**Requirement:** All of the lines below are to be transcribed faithfully, with pictures excluded from the copy.

=-=-=

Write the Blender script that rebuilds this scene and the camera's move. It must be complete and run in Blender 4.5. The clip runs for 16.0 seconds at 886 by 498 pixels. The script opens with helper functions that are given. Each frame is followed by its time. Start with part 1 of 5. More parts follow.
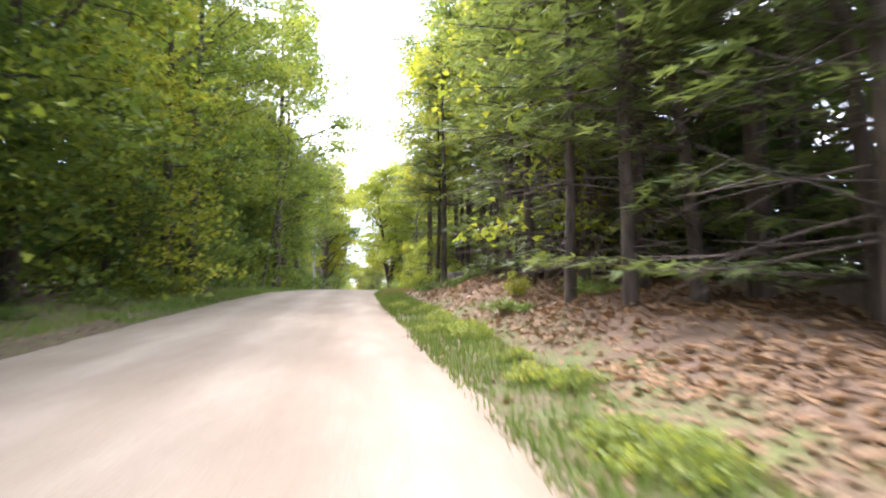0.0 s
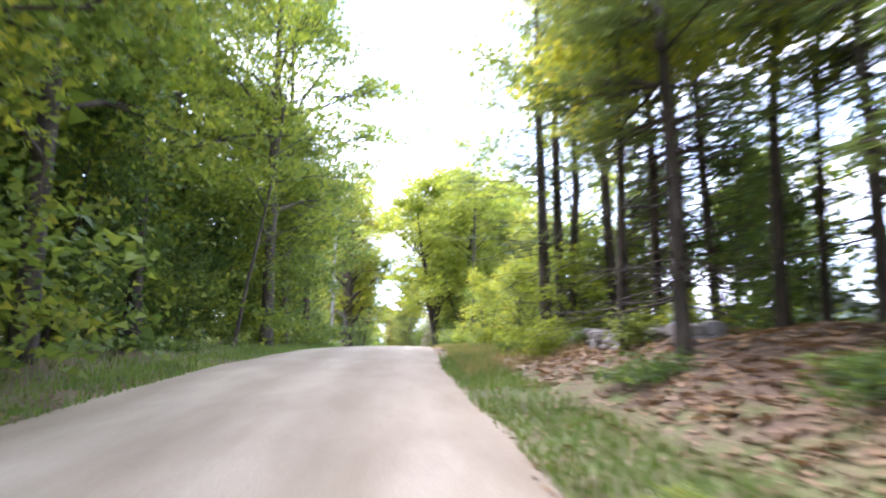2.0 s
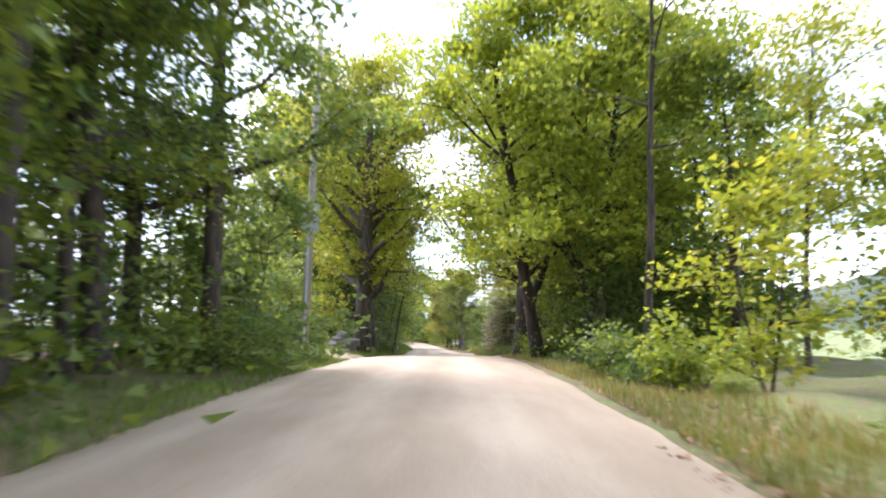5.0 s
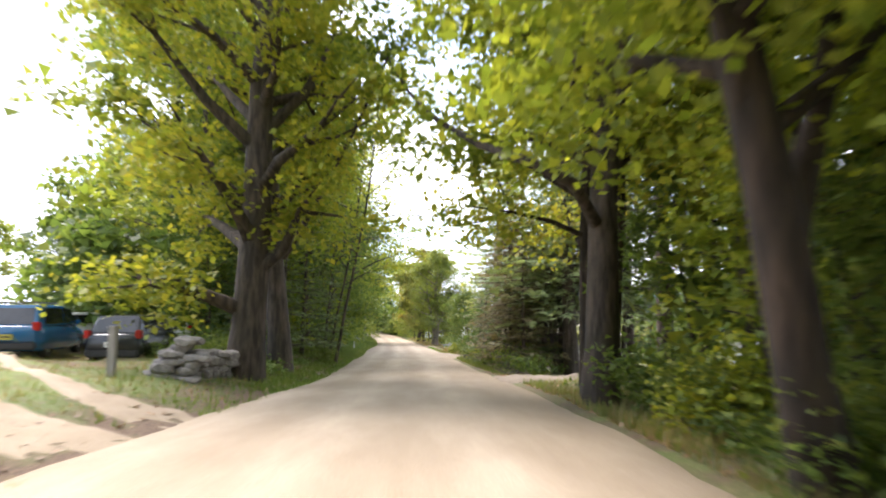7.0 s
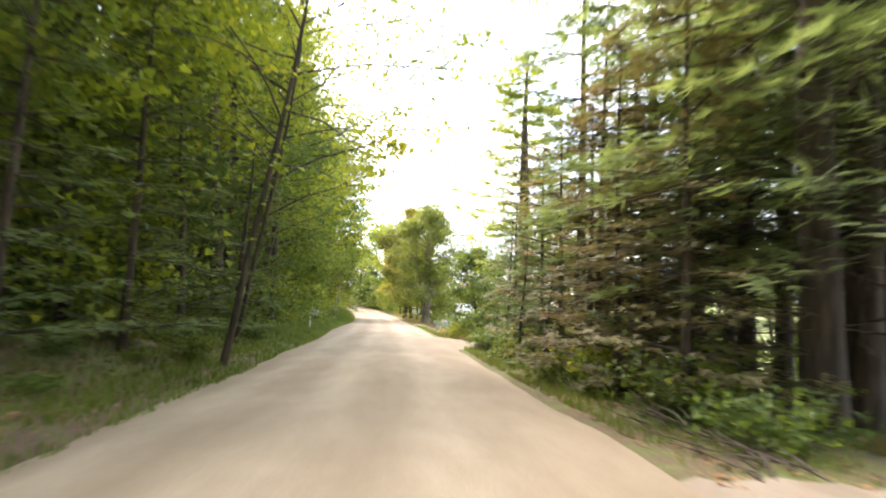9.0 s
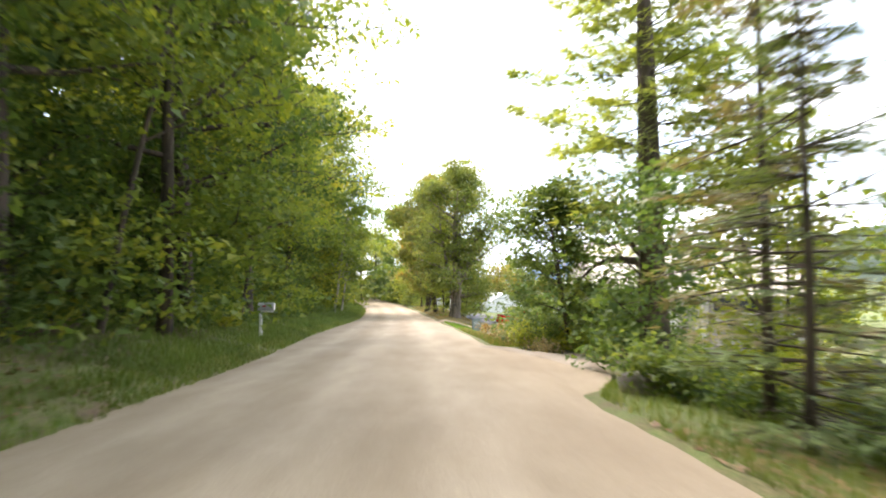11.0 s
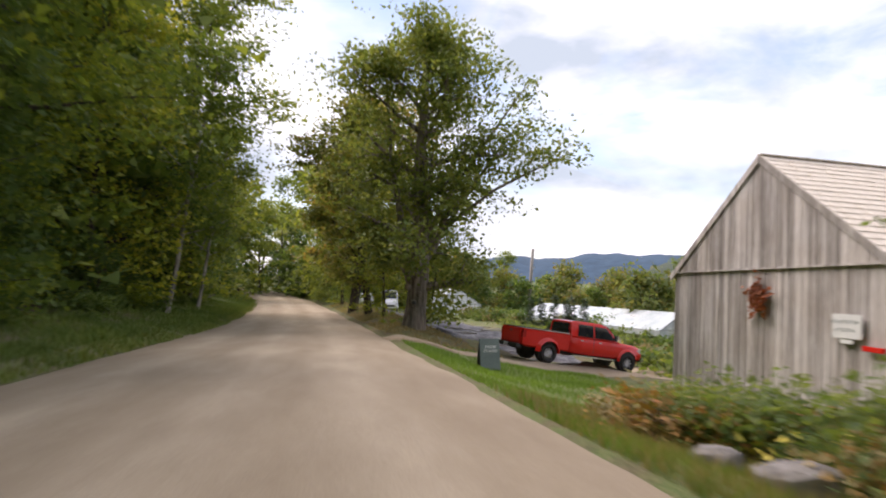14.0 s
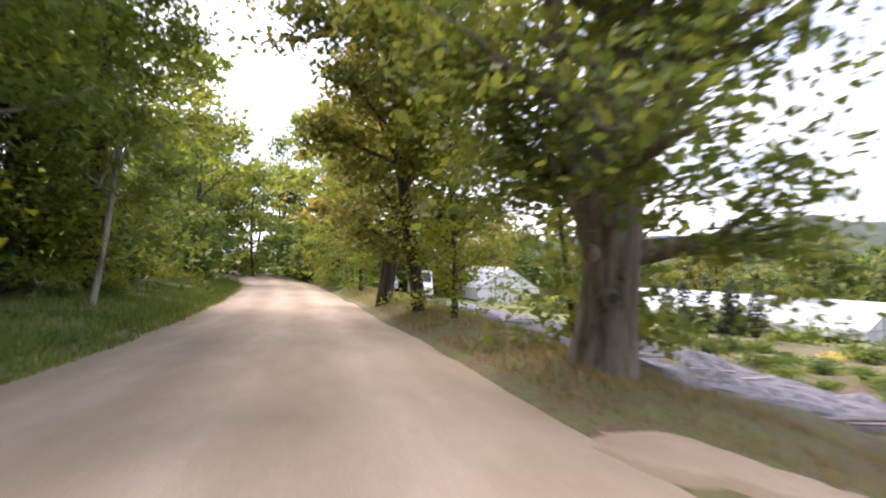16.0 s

=-=-=

**Full output:**
Write the Blender script that rebuilds this scene and the camera's move. It must be complete and run in Blender 4.5. The clip runs for 16.0 seconds at 886 by 498 pixels. The script opens with helper functions that are given. Each frame is followed by its time. Start with part 1 of 5. More parts follow.
0.0 s
2.0 s
5.0 s
7.0 s
9.0 s
11.0 s
14.0 s
16.0 s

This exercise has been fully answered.